**WORK TO BE COMPLETED**
Copy out every line that contains "shutter".
__________
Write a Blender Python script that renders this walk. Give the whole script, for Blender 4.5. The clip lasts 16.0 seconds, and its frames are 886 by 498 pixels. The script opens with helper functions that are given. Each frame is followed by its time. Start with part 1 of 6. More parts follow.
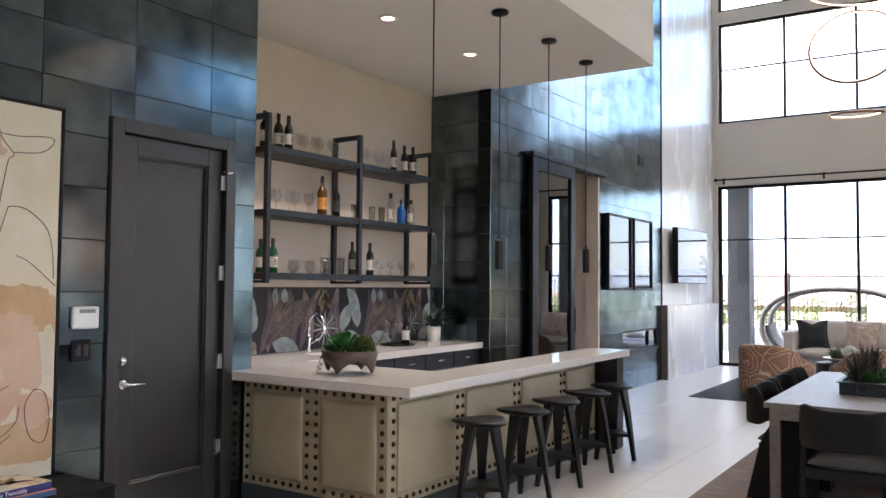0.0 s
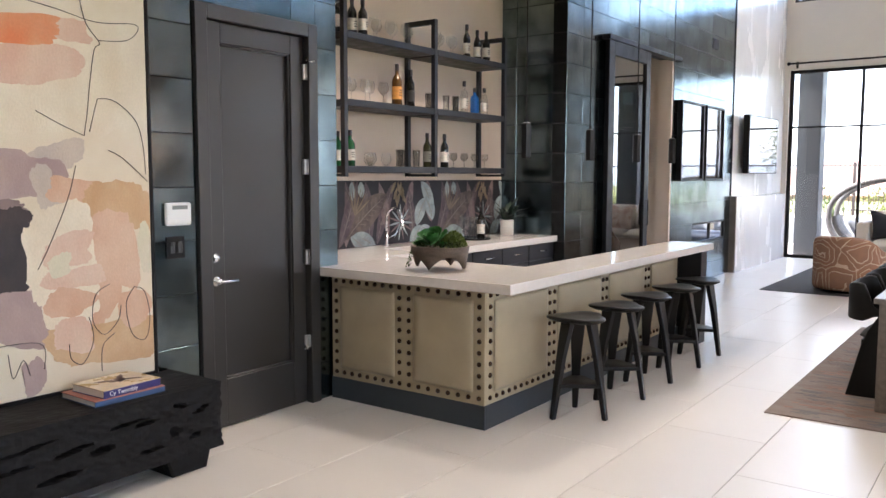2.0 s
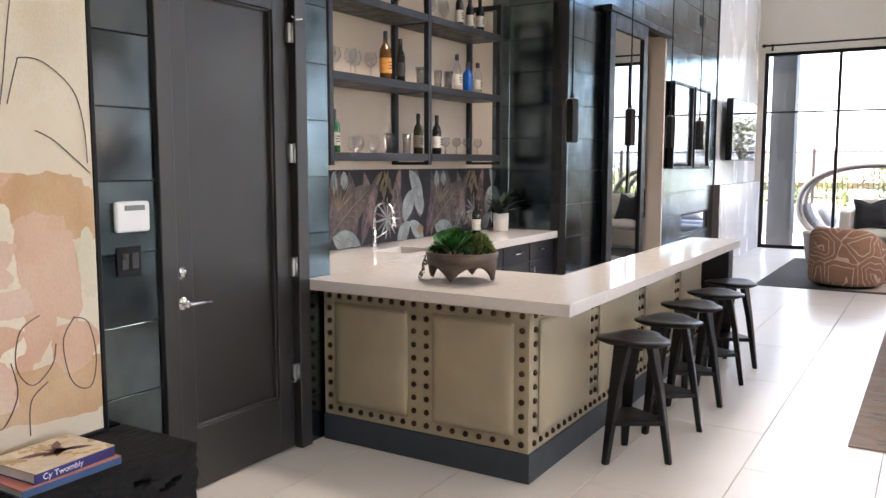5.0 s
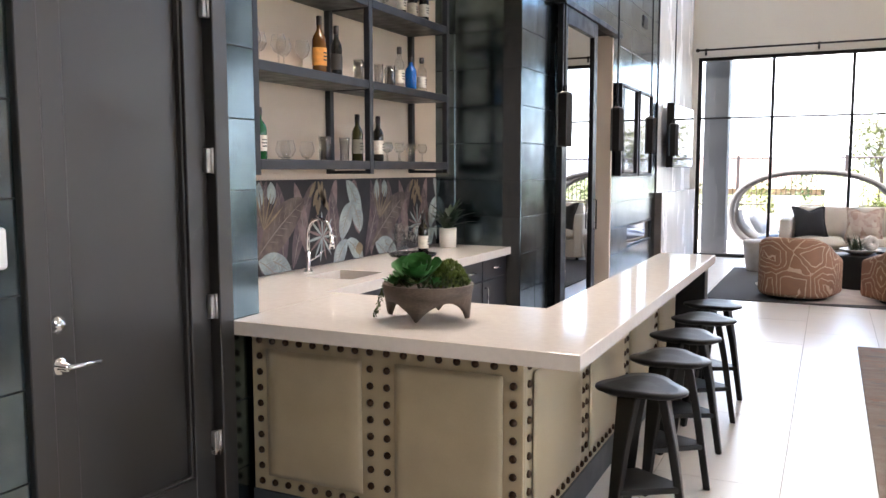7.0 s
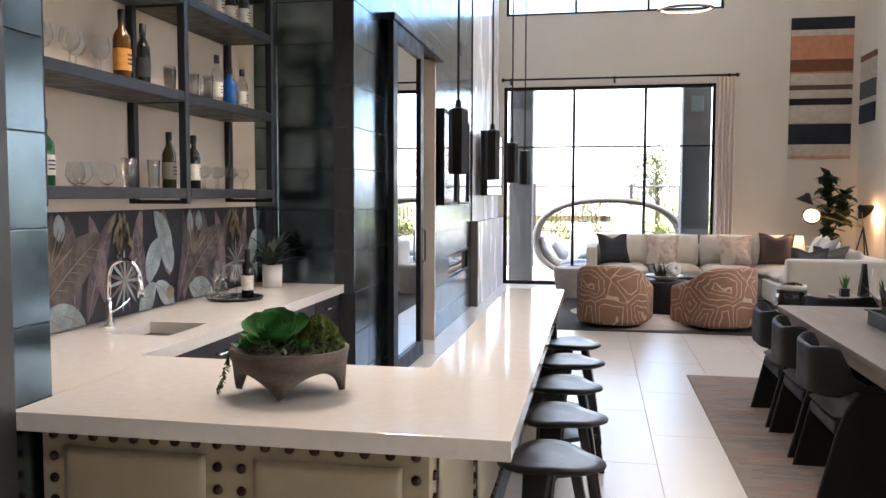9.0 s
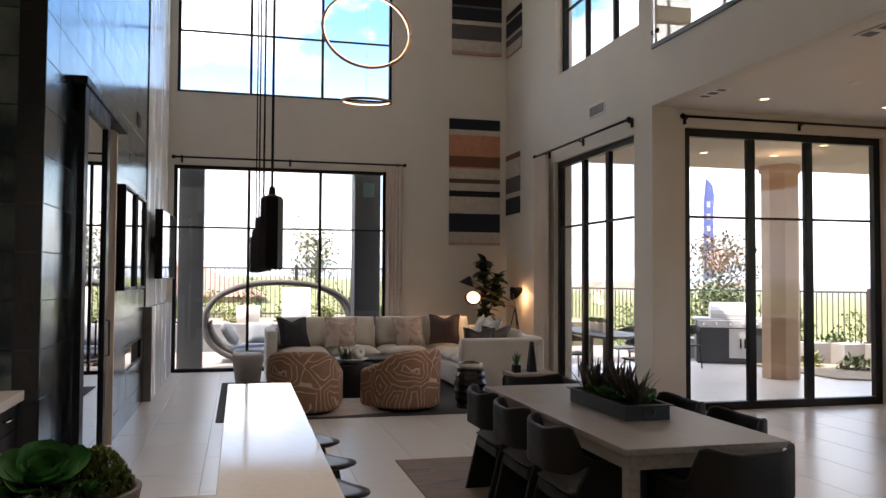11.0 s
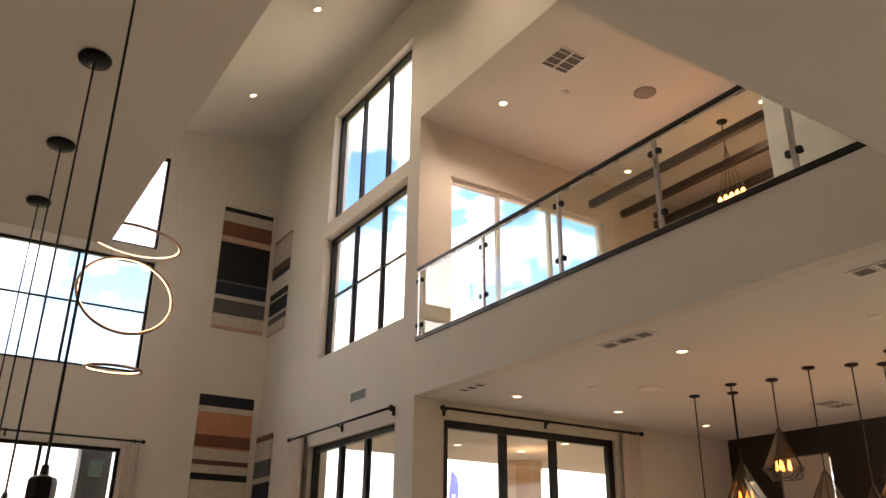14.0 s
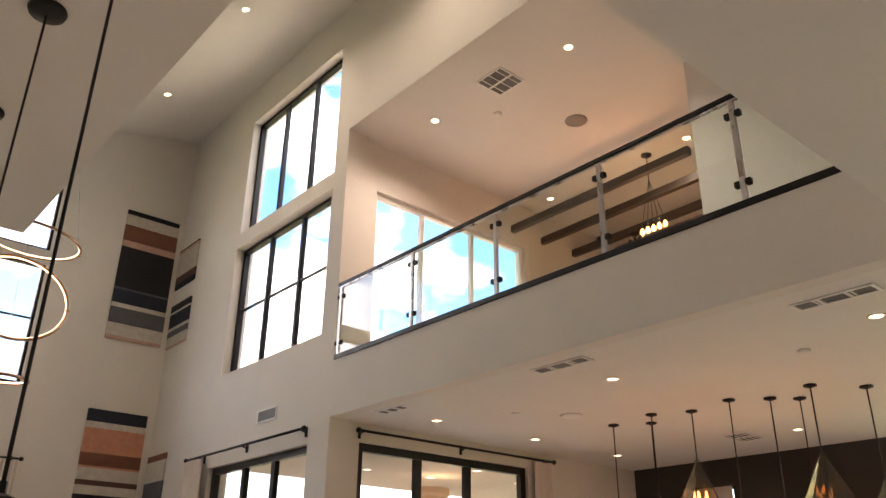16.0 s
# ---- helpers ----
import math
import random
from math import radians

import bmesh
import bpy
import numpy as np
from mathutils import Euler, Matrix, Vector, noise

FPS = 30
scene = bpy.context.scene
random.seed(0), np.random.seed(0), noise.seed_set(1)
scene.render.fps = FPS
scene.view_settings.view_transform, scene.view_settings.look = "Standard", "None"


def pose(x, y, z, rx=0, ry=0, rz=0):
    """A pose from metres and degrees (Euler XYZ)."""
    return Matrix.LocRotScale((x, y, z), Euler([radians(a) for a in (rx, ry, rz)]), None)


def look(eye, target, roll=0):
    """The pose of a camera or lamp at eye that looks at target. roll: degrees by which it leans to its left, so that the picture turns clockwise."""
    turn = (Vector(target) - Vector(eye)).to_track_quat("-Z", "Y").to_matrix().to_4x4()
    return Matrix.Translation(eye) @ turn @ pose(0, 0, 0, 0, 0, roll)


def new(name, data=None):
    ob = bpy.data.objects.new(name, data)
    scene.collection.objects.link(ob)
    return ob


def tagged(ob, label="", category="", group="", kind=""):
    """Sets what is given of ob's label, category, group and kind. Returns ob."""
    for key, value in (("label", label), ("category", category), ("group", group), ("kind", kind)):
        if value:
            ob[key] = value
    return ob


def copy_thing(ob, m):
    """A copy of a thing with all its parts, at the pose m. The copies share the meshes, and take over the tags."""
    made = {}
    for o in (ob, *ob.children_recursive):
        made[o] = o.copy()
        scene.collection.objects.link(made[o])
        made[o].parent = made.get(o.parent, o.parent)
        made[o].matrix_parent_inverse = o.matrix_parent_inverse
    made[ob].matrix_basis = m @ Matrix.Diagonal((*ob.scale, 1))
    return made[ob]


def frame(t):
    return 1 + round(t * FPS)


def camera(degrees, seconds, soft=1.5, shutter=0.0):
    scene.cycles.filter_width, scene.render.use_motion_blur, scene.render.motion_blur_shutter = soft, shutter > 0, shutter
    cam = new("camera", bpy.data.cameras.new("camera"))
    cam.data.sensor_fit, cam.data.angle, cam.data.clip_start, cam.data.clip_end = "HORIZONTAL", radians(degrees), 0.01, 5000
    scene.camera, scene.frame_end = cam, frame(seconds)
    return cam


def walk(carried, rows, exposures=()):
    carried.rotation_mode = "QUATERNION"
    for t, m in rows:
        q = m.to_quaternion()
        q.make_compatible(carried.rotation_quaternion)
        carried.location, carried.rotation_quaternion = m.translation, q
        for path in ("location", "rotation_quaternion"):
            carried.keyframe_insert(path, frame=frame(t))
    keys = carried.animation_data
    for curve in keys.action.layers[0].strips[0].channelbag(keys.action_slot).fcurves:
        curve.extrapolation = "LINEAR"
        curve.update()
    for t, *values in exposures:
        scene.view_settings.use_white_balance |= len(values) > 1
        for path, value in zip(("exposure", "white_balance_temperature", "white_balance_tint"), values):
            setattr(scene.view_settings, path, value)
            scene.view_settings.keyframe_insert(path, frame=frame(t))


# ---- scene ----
cam = camera(57.6, 16.0)
PATH = [
    (0, (0.195, 0.166, 1.535), (-0.906, 1.834, 1.623), 0.5),
    (0.5, (0.085, 0.208, 1.523), (-1.085, 1.830, 1.508), 0.3),
    (1, (-0.026, 0.207, 1.511), (-1.219, 1.810, 1.429), 0.1),
    (1.5, (-0.1, 0.179, 1.526), (-1.295, 1.777, 1.389), 0.2),
    (2, (-0.218, 0.144, 1.543), (-1.393, 1.752, 1.362), 0.1),
    (2.5, (-0.352, 0.159, 1.544), (-1.481, 1.797, 1.34), 0.0),
    (3, (-0.507, 0.266, 1.538), (-1.597, 1.929, 1.325), -0.1),
    (3.5, (-0.672, 0.355, 1.555), (-1.738, 2.033, 1.34), 0.1),
    (4, (-0.86, 0.457, 1.545), (-1.913, 2.144, 1.33), 0.1),
    (6.5, (-1.687, 1.216, 1.568), (-2.651, 2.957, 1.37), 0.0),
    (7, (-1.835, 1.378, 1.562), (-2.696, 3.173, 1.366), -0.1),
    (8, (-2.129, 1.669, 1.575), (-2.783, 3.55, 1.399), -0.0),
    (10.3, (-2.765, 2.117, 1.609), (-2.624, 4.111, 1.553), 0.2),
    (10.5, (-2.843, 2.134, 1.629), (-2.61, 4.12, 1.589), 0.2),
    (11, (-2.926, 2.146, 1.637), (-2.438, 4.084, 1.706), 0.3),
    (11.5, (-2.955, 2.154, 1.654), (-2.290, 4.028, 1.891), 0.4),
    (12, (-3.003, 2.14, 1.627), (-2.244, 3.946, 2.028), 0.6),
    (12.5, (-3.016, 2.151, 1.653), (-2.186, 3.892, 2.183), 0.6),
    (13, (-3.034, 2.171, 1.644), (-2.144, 3.847, 2.278), 0.7),
    (13.5, (-3.061, 2.248, 1.653), (-2.118, 3.866, 2.355), 0.7),
    (14, (-3.101, 2.364, 1.663), (-2.115, 3.933, 2.414), 0.7),
    (14.5, (-3.132, 2.503, 1.68), (-2.101, 4.026, 2.465), 0.8),
    (15, (-3.199, 2.618, 1.697), (-2.119, 4.097, 2.5), 0.9),
    (15.5, (-3.246, 2.735, 1.699), (-2.115, 4.172, 2.509), 0.9),
    (16, (-3.231, 2.83, 1.692), (-2.052, 4.228, 2.502), 0.7),
]
EXPOSURES = [(0, 2.78, 6150, 15), (0.5, 3.08, 6250, 15), (1, 3.18, 6300, 16), (4, 3.2, 6350, 16), (6.5, 3.32, 6400, 16), (8, 3.27, 6400, 15), (10.5, 2.23, 6500, 15), (11, 1.72, 6900, 17), (12, 0.58, 7250, 15), (13, 0.85, 8000, 18), (14, 2.10, 8300, 21), (14.5, 2.37, 8000, 20), (15, 2.49, 7700, 20), (16, 2.47, 7600, 20)]
walk(cam, [(t, look(eye, target, roll)) for t, eye, target, roll in PATH], EXPOSURES)

# ---- world and sun ----
SUN_EL, SUN_AZ = 66.0, 255.0  # the sun stands high behind the entry side of the house
world = bpy.data.worlds.new("sky")
scene.world = world
world.use_nodes = True
wn, wl = world.node_tree.nodes, world.node_tree.links
wn.clear()
w_out = wn.new("ShaderNodeOutputWorld")
w_bg = wn.new("ShaderNodeBackground")
w_bg.inputs["Strength"].default_value = 0.15
w_sky = wn.new("ShaderNodeTexSky")
w_sky.sky_type = "NISHITA"
w_sky.sun_disc = False
w_sky.sun_elevation = radians(SUN_EL)
w_sky.sun_rotation = radians(SUN_AZ)
w_co = wn.new("ShaderNodeTexCoord")
w_map = wn.new("ShaderNodeMapping")
w_map.inputs["Scale"].default_value = (1.0, 1.0, 1.9)
w_map.inputs["Location"].default_value = (0.35, 0.1, 0.2)
w_no = wn.new("ShaderNodeTexNoise")
w_no.inputs["Scale"].default_value = 2.3
w_no.inputs["Detail"].default_value = 9
w_no.inputs["Roughness"].default_value = 0.55
w_ramp = wn.new("ShaderNodeValToRGB")
w_ramp.color_ramp.elements[0].position = 0.46
w_ramp.color_ramp.elements[1].position = 0.56
w_mix = wn.new("ShaderNodeMixRGB")
wl.new(w_co.outputs["Generated"], w_map.inputs["Vector"])
wl.new(w_map.outputs["Vector"], w_no.inputs["Vector"])
wl.new(w_no.outputs["Fac"], w_ramp.inputs["Fac"])
wl.new(w_ramp.outputs["Color"], w_mix.inputs["Fac"])
w_hue = wn.new("ShaderNodeHueSaturation")
w_hue.inputs["Saturation"].default_value = 1.35
w_hue.inputs["Value"].default_value = 1.15
wl.new(w_sky.outputs["Color"], w_hue.inputs["Color"])
w_xyz = wn.new("ShaderNodeSeparateXYZ")
w_haze = wn.new("ShaderNodeMapRange")
w_haze.inputs["From Min"].default_value, w_haze.inputs["From Max"].default_value = 0.0, 0.30
w_haze.inputs["To Min"].default_value, w_haze.inputs["To Max"].default_value = 0.85, 0.0
w_pale = wn.new("ShaderNodeMixRGB")
w_pale.inputs["Color2"].default_value = (4.0, 4.4, 5.0, 1)
wl.new(w_co.outputs["Generated"], w_xyz.inputs["Vector"])
wl.new(w_xyz.outputs["Z"], w_haze.inputs["Value"])
wl.new(w_haze.outputs[0], w_pale.inputs["Fac"])
wl.new(w_hue.outputs["Color"], w_pale.inputs["Color1"])
wl.new(w_pale.outputs["Color"], w_mix.inputs["Color1"])
w_cloud = wn.new("ShaderNodeMixRGB")
w_cloud.inputs["Color1"].default_value = (9.8, 10.1, 10.5, 1)
w_cloud.inputs["Color2"].default_value = (5.6, 5.8, 6.1, 1)
wl.new(w_haze.outputs[0], w_cloud.inputs["Fac"])
wl.new(w_cloud.outputs["Color"], w_mix.inputs["Color2"])
wl.new(w_mix.outputs["Color"], w_bg.inputs["Color"])
wl.new(w_bg.outputs["Background"], w_out.inputs["Surface"])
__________
**ANSWER TO THE TASK**
def camera(degrees, seconds, soft=1.5, shutter=0.0):
    scene.cycles.filter_width, scene.render.use_motion_blur, scene.render.motion_blur_shutter = soft, shutter > 0, shutter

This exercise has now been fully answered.